I agree that these considerations suggest independence is too strong a requirement. But there’s still something very odd about straight averaging I think.

Let’s say we have a lot of evidence that X and Y are equally reliable across a range of subjects, and we learn their credences about life on Mars and bank hours. We then learn X is right about bank hours. Now we have a little more evidence that X is more reliable. But straight averaging means we should act as if X has become much more reliable. That seems odd, even if you think independence is too strong a constraint.

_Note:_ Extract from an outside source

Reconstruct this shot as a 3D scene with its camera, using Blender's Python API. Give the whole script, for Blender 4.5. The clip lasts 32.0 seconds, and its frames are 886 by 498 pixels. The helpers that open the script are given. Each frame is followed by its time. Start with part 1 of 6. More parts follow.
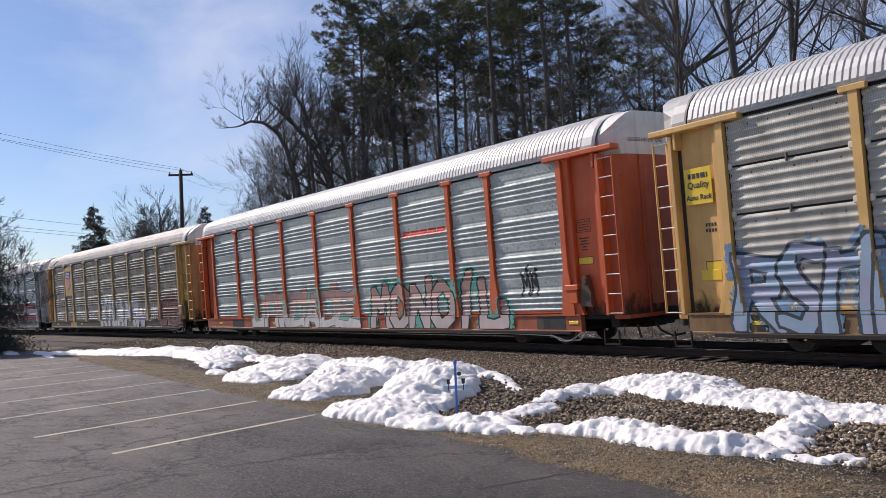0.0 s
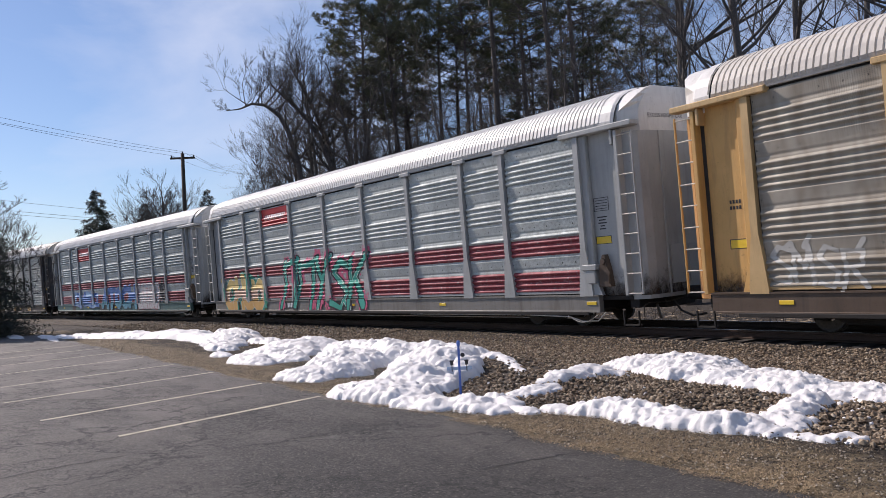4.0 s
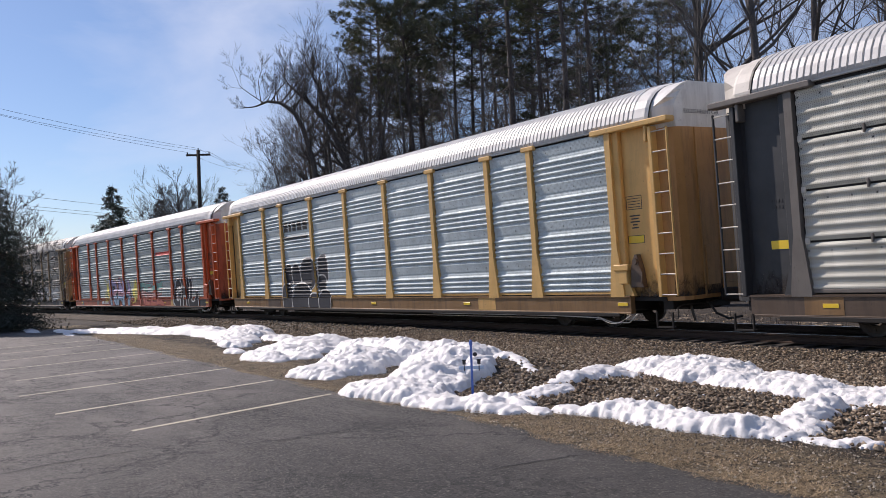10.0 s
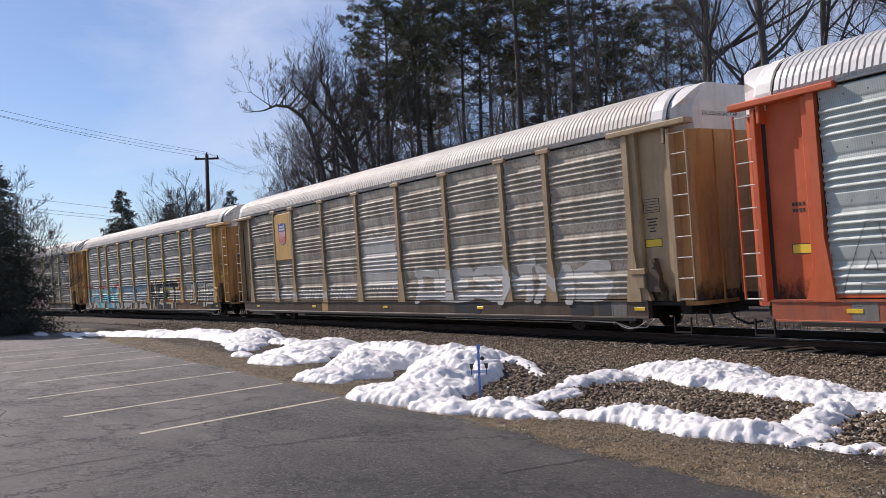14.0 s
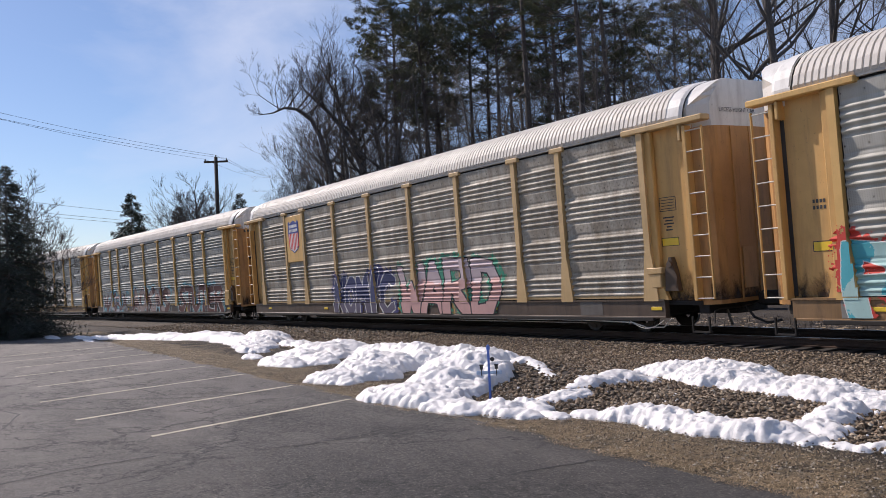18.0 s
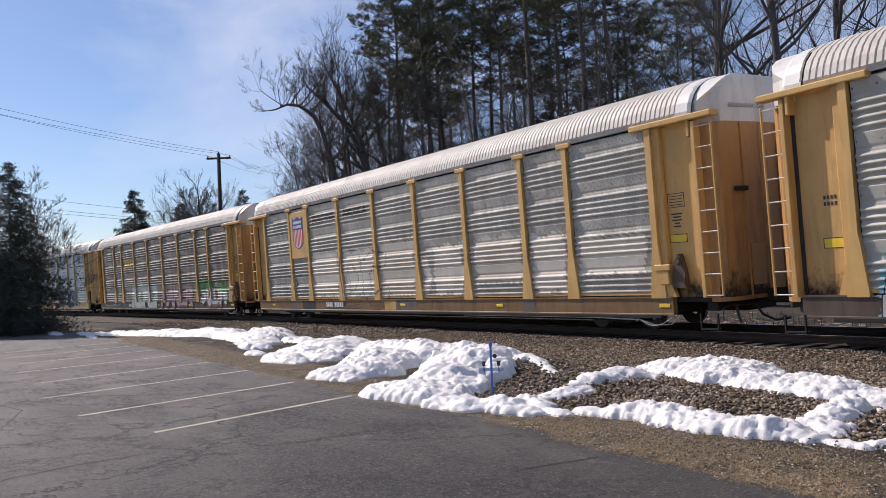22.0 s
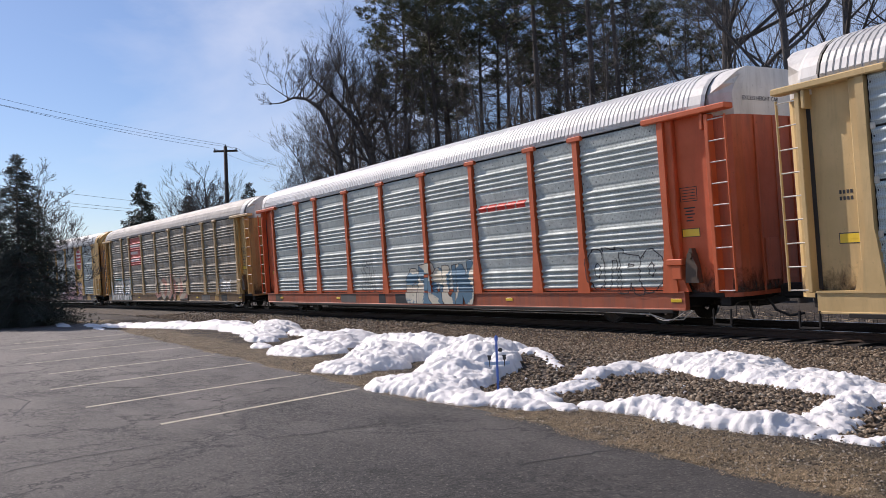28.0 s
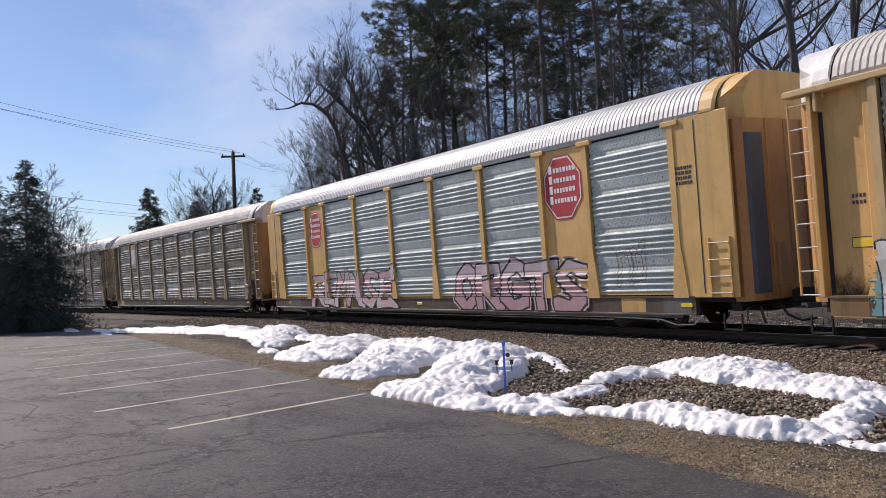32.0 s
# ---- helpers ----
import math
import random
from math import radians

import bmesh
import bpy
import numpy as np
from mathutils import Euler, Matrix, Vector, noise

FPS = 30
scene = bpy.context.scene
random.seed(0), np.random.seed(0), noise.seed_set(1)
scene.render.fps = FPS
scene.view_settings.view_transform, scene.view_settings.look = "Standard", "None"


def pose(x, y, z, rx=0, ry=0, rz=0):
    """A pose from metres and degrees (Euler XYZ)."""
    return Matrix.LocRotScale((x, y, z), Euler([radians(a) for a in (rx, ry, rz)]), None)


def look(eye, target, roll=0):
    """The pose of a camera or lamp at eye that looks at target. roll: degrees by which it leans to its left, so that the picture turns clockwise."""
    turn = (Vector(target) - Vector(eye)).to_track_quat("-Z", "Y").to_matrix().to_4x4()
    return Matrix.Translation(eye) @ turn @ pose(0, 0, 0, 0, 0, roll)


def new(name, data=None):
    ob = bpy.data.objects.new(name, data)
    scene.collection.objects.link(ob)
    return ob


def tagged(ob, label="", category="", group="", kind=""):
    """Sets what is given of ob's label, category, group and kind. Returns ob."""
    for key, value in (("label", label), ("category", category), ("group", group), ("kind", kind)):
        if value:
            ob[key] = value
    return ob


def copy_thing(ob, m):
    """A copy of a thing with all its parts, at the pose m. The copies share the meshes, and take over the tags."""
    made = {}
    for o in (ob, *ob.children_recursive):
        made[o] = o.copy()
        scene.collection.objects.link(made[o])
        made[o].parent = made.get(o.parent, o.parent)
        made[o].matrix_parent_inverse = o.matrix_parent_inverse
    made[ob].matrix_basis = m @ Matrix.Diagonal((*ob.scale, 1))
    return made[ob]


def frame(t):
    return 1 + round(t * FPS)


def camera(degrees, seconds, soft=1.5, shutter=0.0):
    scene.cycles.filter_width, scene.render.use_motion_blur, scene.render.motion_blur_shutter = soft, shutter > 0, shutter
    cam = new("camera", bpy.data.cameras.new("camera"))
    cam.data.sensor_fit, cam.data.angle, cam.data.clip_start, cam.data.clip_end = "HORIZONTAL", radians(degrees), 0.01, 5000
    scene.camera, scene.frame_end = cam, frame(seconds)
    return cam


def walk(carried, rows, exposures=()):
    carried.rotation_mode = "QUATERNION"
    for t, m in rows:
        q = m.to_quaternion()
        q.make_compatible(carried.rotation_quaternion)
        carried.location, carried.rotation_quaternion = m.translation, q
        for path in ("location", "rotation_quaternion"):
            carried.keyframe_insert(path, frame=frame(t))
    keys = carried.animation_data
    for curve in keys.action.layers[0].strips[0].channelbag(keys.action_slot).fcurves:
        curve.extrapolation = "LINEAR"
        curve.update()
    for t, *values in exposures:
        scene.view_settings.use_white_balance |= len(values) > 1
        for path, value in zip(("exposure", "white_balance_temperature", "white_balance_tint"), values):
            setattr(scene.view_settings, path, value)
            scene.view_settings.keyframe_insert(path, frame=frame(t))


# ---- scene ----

13. Brian – I agree. I definitely think there should be at least considerations of taking geometric means, or averaging odds ratios, or any number of other averaging procedures beyond straight arithmetic means of probabilities – not to mention any number of non-equal-weight views. But I just think that the objection based on independence isn’t as pressing as it seems at first (or at least, needs to be qualified in terms of “too much non-independence” rather than “non-independence”).